A consulta faz questionamentos sobre as regras para a votação do processo contra Cunha em plenário e poderá abrir janela para mudanças, como a apresentação de penas alternativas em plenário. Aliados de Cunha negam que a consulta enviada por Maranhão à CCJ seja uma manobra e sustentam que a intenção é dirimir dúvidas sobre a votação de processos por quebra de decoro parlamentar.

A consulta original é de autoria do deputado Wellington Roberto (PR-PB), que integra o conselho e é um dos aliados de Cunha. Maranhão, também aliado de Cunha, recebeu a consulta e encaminhou-a à CCJ ontem. Ontem mesmo, o presidente da comissão, Osmar Serraglio (PMDB-PR), e escolheu como relator dela o ex-presidente da comissão, Artur Lira (PP-AL), amigo próximo de Cunha. Lira foi presidente da CCJ com o apoio de Cunha. Serraglio também foi indicado para a presidência da CCJ pela ala do PMDB que era a favor do impeachment Dilma desde o início e teria tido as bençãos de Cunha. Serraglio nega.

A consulta faz quatro perguntas: se o que vai a votação no plenário é o relatório ou o projeto de resolução que formaliza a pena; se podem ser feitas emendas a esse projeto: se essas emendas podem ser prejudiciais ao representado; e se, em caso de rejeição do projeto de resolução, é votada a representação originalmente oferecida ao Conselho de Ética ou se ele será considerada prejudicada.

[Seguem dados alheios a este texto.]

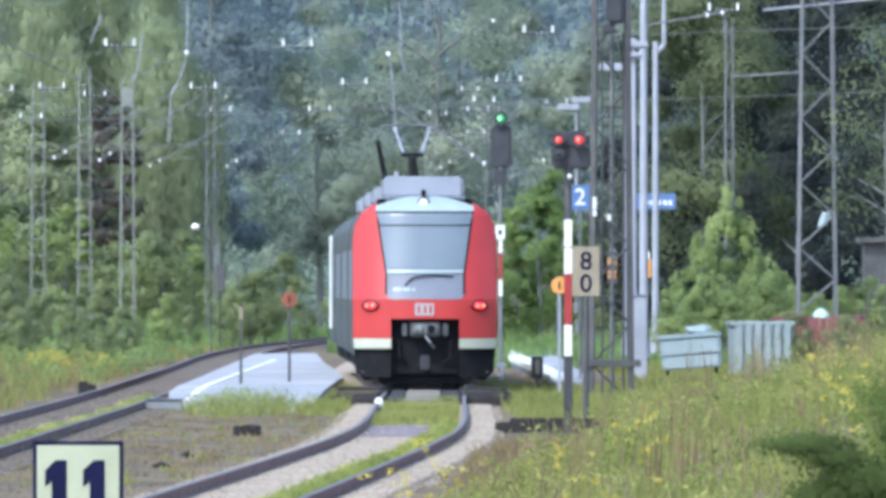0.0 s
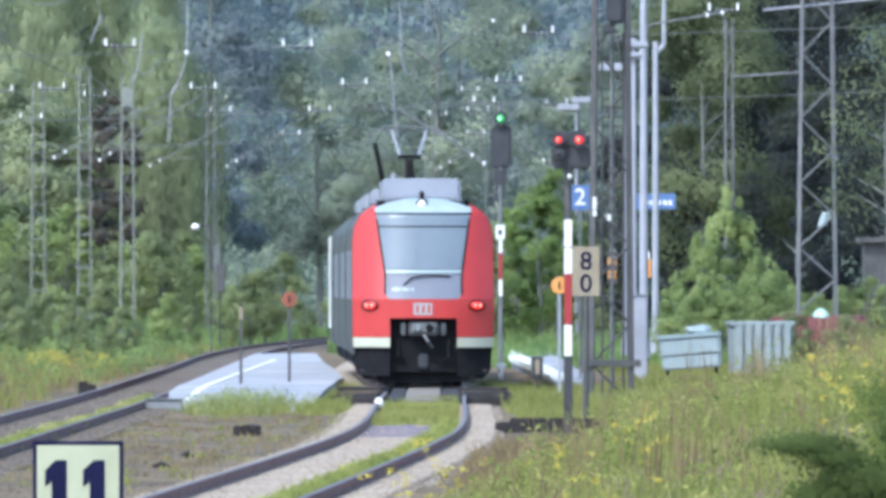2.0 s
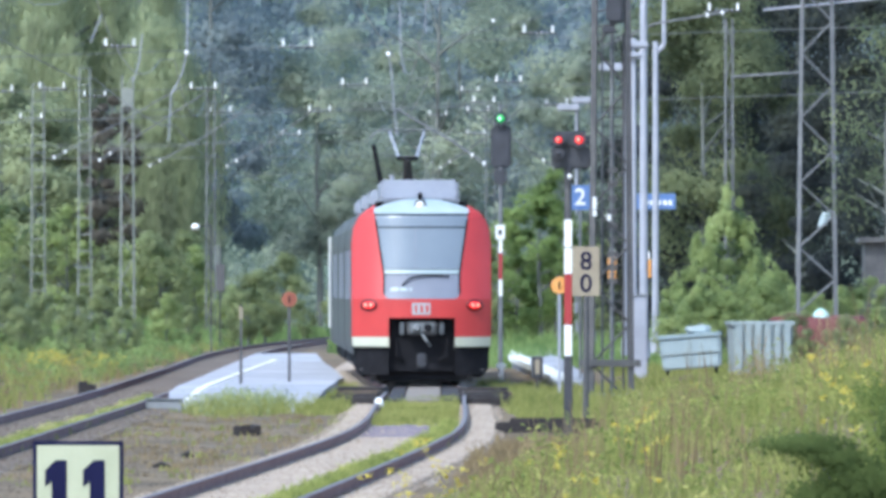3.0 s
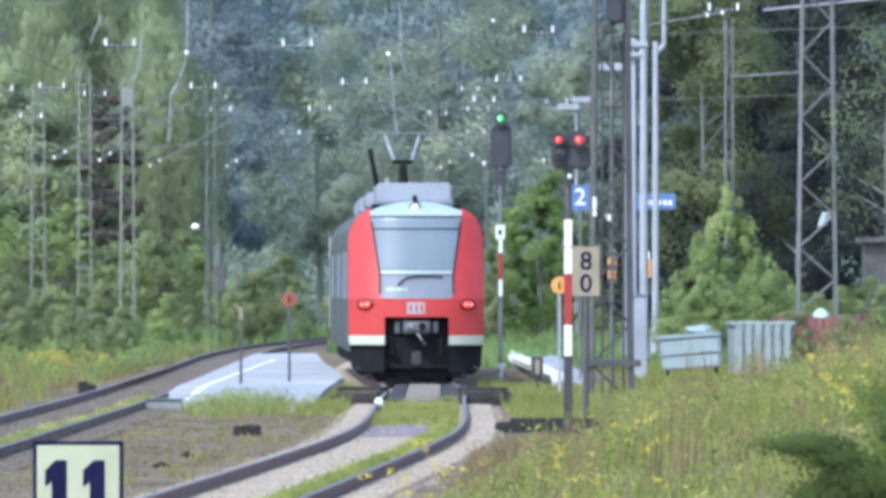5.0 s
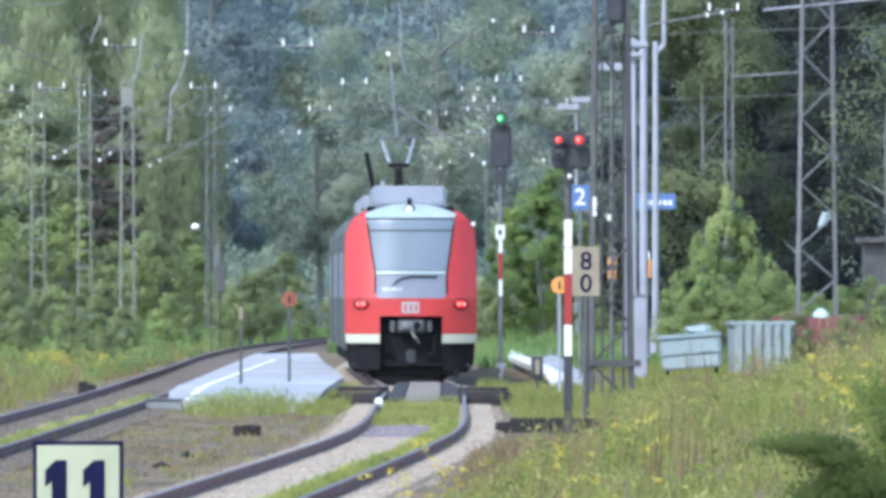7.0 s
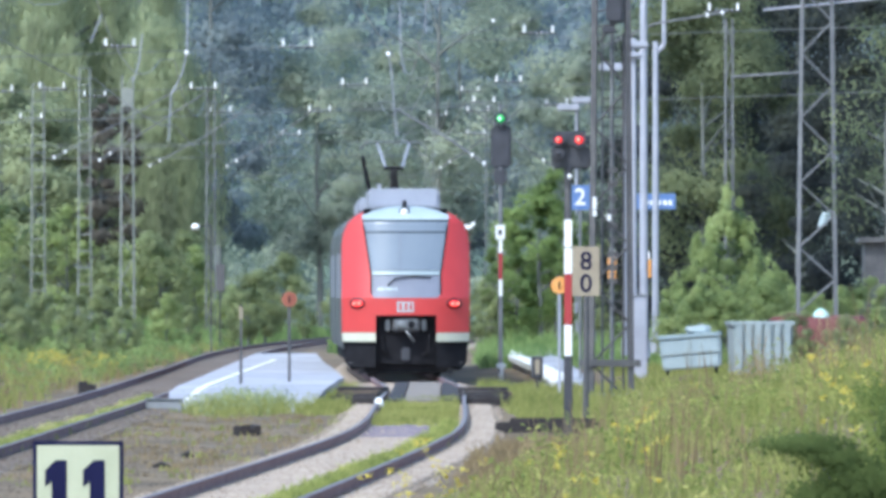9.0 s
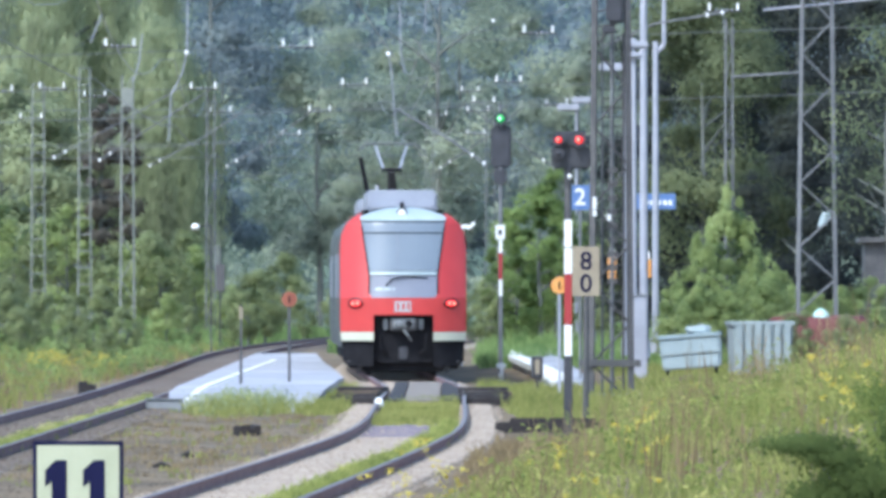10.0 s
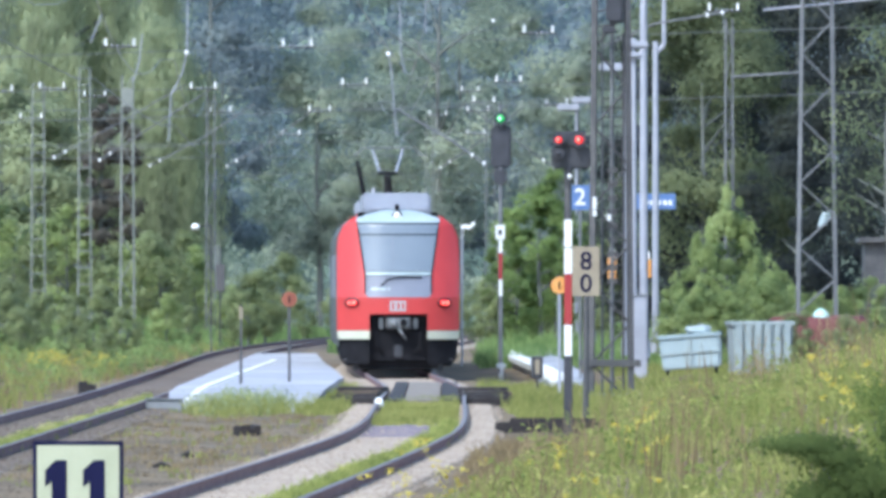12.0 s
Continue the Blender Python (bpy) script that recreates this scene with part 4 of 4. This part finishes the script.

A medida intrigou integrantes o Conselho de Ética que veem nela uma tentativa dos aliados de Cunha de tentar “castrar” o plenário, definindo regras que poderiam salvar seu mandato. Acreditam que a intenção é dizer que cabe emendas ao projeto que estipula a pena, desde que não sejam prejudiciais ao representado. E, se for derrotado, não poderá ser votada a representação do PSOL e da Rede que pede a cassação do mandato.